Schwartzel's lead was down to seven when he three-putted the eighth, but he spun his approach to three feet on the next and after the weather hold-up he collected more birdies on the 12th, 13th and par five last.

Fellow countryman George Coetzee's best-of-the-day 65 lifted him into joint tenth place and came after results elsewhere had guaranteed he stayed in the Official World Golf Ranking's top 50 and earned himself a Masters Tournament debut next April.

Also qualifying by the same route for a first trip to Augusta National are Welshman Jamie Donaldson, Belgian Ryder Cup star Nicolas Colsaerts, South African Branden Grace and Dane Thorbjørn Olesen.

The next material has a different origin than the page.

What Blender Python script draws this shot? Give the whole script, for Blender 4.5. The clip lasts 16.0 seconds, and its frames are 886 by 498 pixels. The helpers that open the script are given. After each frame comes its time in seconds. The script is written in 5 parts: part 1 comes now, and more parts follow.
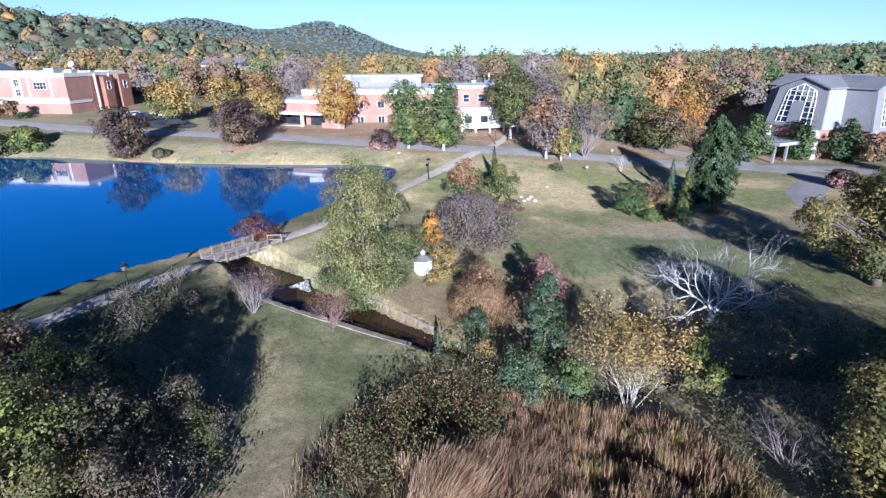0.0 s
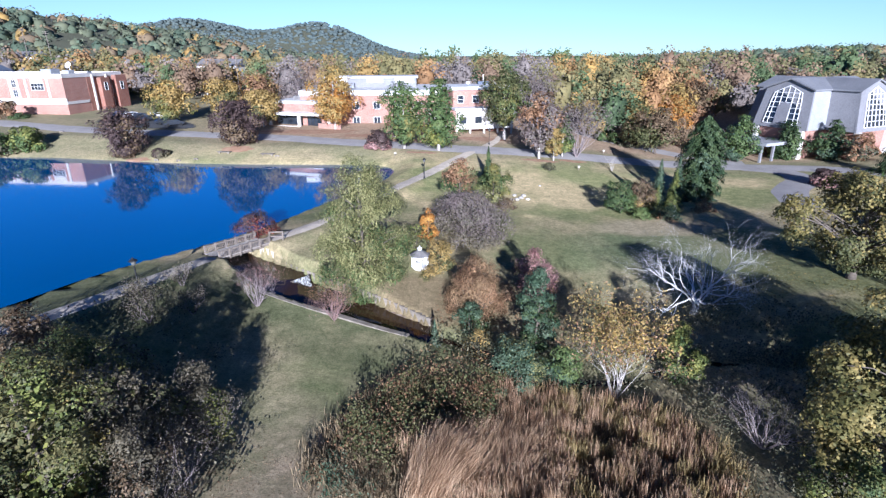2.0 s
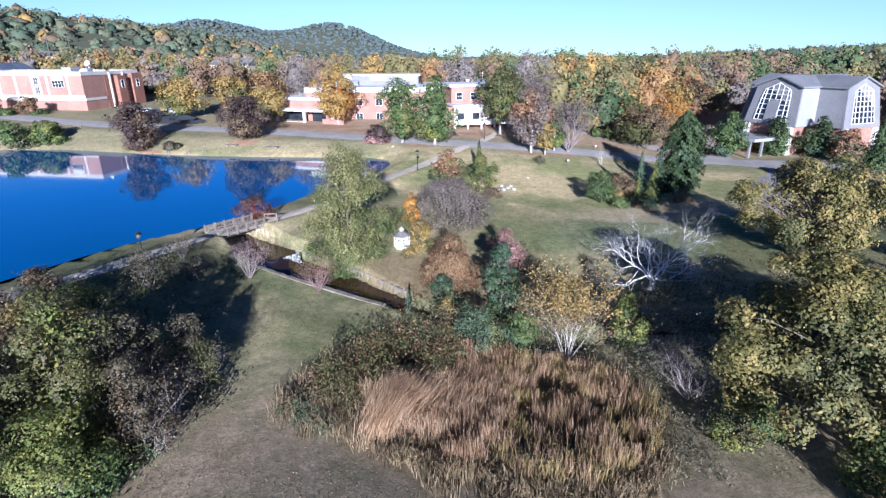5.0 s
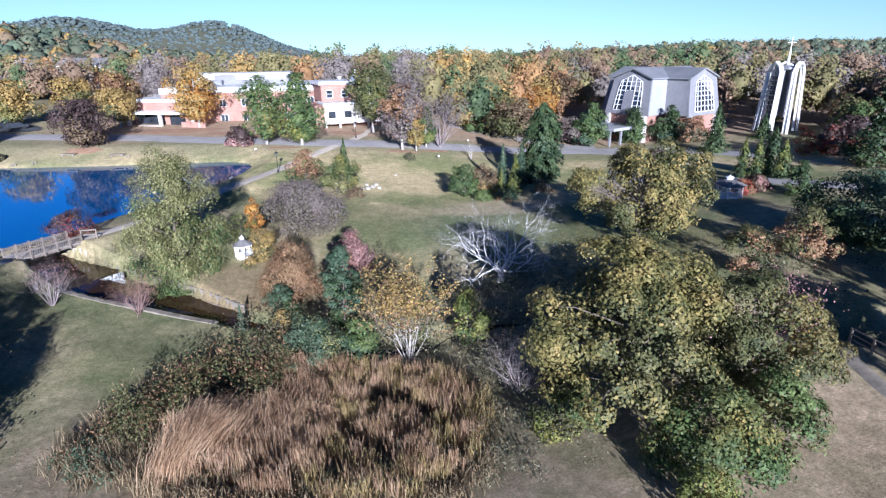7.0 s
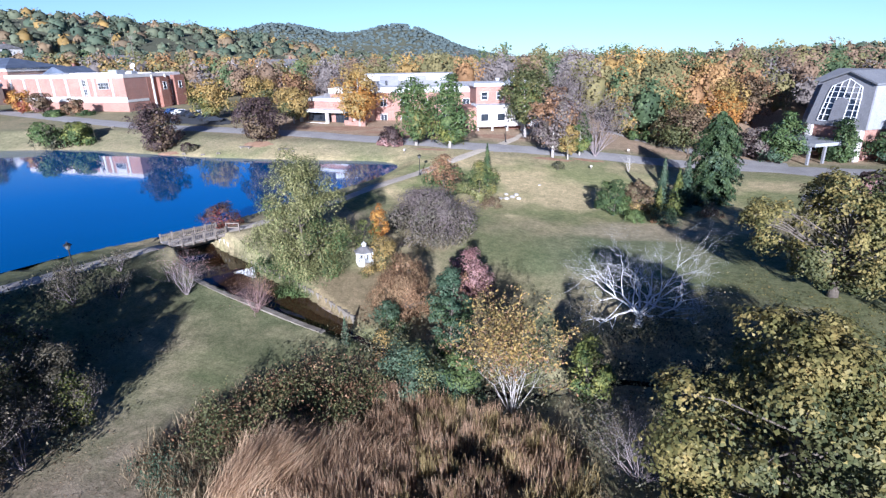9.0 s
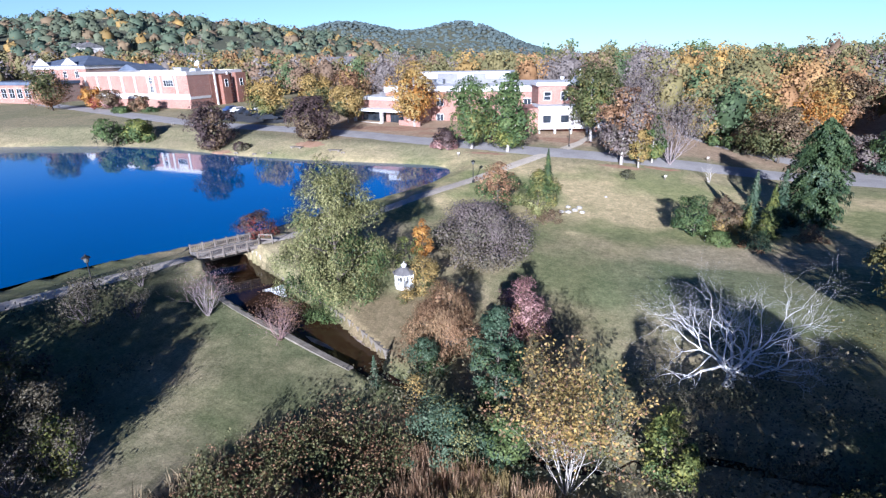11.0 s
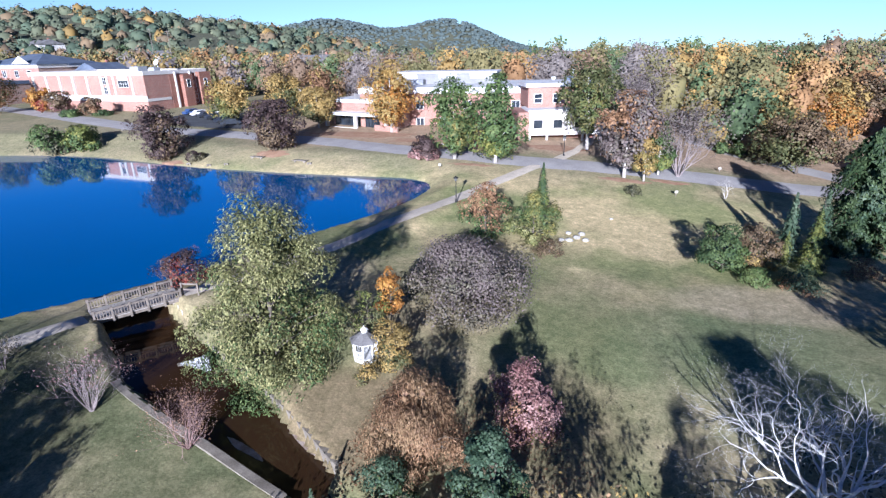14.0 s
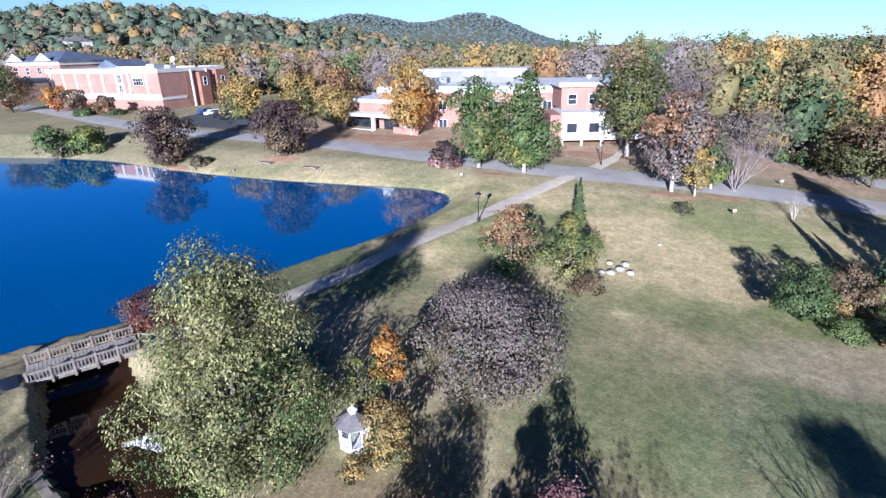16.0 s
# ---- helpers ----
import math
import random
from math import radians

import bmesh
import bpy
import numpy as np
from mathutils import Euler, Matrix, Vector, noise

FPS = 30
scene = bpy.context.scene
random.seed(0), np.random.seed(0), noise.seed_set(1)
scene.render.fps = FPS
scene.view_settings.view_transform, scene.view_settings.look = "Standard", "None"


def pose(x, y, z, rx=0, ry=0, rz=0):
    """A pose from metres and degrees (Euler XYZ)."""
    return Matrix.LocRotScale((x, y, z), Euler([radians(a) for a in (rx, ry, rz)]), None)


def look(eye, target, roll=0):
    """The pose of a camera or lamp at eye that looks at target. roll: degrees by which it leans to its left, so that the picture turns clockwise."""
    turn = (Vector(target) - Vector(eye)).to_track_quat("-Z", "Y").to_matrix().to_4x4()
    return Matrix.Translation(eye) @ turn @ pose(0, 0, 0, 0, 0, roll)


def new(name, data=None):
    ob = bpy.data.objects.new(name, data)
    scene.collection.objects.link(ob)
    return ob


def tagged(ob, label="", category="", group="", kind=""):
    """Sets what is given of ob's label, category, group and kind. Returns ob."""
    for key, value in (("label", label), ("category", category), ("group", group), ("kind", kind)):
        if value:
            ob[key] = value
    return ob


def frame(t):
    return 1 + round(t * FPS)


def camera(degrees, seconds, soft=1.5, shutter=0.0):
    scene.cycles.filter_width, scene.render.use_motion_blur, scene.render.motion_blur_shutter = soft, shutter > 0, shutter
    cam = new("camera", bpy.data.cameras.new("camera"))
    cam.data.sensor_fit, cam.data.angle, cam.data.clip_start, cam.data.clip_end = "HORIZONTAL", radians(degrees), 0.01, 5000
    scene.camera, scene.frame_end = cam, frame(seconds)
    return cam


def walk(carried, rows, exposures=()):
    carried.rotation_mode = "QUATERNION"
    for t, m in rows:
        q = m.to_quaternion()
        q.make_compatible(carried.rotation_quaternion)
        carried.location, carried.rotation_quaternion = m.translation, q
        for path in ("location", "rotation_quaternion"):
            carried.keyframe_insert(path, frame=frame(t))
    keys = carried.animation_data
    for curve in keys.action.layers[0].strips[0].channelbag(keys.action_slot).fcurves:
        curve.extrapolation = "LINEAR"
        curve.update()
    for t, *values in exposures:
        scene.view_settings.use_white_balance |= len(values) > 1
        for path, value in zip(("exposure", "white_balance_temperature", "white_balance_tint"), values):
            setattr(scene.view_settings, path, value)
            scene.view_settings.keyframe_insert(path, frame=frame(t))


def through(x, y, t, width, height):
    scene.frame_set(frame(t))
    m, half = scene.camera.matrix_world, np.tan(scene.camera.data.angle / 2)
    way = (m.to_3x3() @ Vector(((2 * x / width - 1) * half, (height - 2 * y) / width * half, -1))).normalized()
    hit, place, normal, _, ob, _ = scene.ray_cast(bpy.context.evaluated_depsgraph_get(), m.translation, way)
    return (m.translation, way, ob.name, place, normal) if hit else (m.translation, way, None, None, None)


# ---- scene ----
cam = camera(79.4, 16.0, soft=1.35)
PATH = [
    (0, (-0.091, 0.497, 18.298), (-0.18, 2.374, 17.611), -0.4),
    (0.5, (-0.136, 0.225, 18.4), (-0.222, 2.101, 17.714), -0.5),
    (1, (-0.219, -0.122, 18.544), (-0.301, 1.755, 17.858), -0.4),
    (1.5, (-0.233, -0.753, 18.576), (-0.308, 1.124, 17.891), -0.4),
    (2, (-0.129, -1.484, 18.559), (-0.198, 0.394, 17.874), -0.3),
    (2.5, (0.057, -2.209, 18.428), (-0.015, -0.33, 17.745), -0.3),
    (3, (0.414, -3.107, 18.342), (0.342, -1.228, 17.663), -0.3),
    (5.3, (4.497, -6.032, 17.92), (4.377, -4.156, 17.237), -0.3),
    (5.5, (5.211, -5.94, 17.737), (5.125, -4.06, 17.059), -0.4),
    (6, (6.544, -5.654, 17.518), (6.692, -3.781, 16.832), -0.6),
    (6.5, (8.175, -5.078, 17.403), (8.38, -3.212, 16.714), -0.7),
    (7, (9.452, -3.905, 17.46), (9.673, -2.041, 16.77), -0.8),
    (7.5, (10.77, -2.724, 17.583), (10.712, -0.844, 16.902), -1.1),
    (8, (11.475, -1.341, 17.591), (11.246, 0.527, 16.915), -1.4),
    (8.5, (11.81, 0.09, 17.527), (11.593, 1.958, 16.846), -1.2),
    (9, (12.07, 1.485, 17.573), (11.723, 3.333, 16.892), -1.1),
    (9.2, (12.063, 2.125, 17.601), (11.605, 3.95, 16.922), -1.2),
    (11.5, (11.028, 9.719, 17.539), (10.476, 11.515, 16.853), -1.2),
    (12, (10.674, 11.483, 17.537), (10.131, 13.282, 16.851), -1.2),
    (12.5, (10.291, 13.449, 17.592), (9.758, 15.249, 16.903), -1.3),
    (13, (9.857, 15.348, 17.568), (9.333, 17.151, 16.879), -1.3),
    (13.5, (9.355, 17.335, 17.553), (8.845, 19.14, 16.861), -1.2),
    (14, (8.942, 19.295, 17.51), (8.442, 21.103, 16.817), -1.2),
    (14.5, (8.474, 21.455, 17.458), (7.981, 23.264, 16.76), -1.3),
    (15, (8.054, 23.441, 17.528), (7.57, 25.251, 16.827), -1.3),
    (15.5, (7.659, 25.658, 17.681), (7.184, 27.468, 16.974), -1.3),
    (16, (7.321, 27.702, 17.709), (6.73, 29.477, 17.002), -1.4),
]
walk(cam, [(t, look(e, g, r)) for t, e, g, r in PATH], exposures=[(0.0, 1.14, 5370, 17)])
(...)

Geoff Ogilvy would have denied Olesen if he had had one less shot at the Australian PGA Championship, where he finished in a tie for fourth place.

Others to book their Masters places through the end-of-year top 50 are Scot Paul Lawrie, Italians Francesco Molinari and Matteo Manassero, Spaniard Gonzalo Fernandez-Castaño, Denmark's Thomas Björn, American Bill Haas, Australian Jason Day and Japanese player Hiroyuki Fujita.

South African Keith Horne could not manage a third successive hole-in-one on the 12th - the second won him a car - but Swede Magnus A Carlsson did ace the same hole on the final day.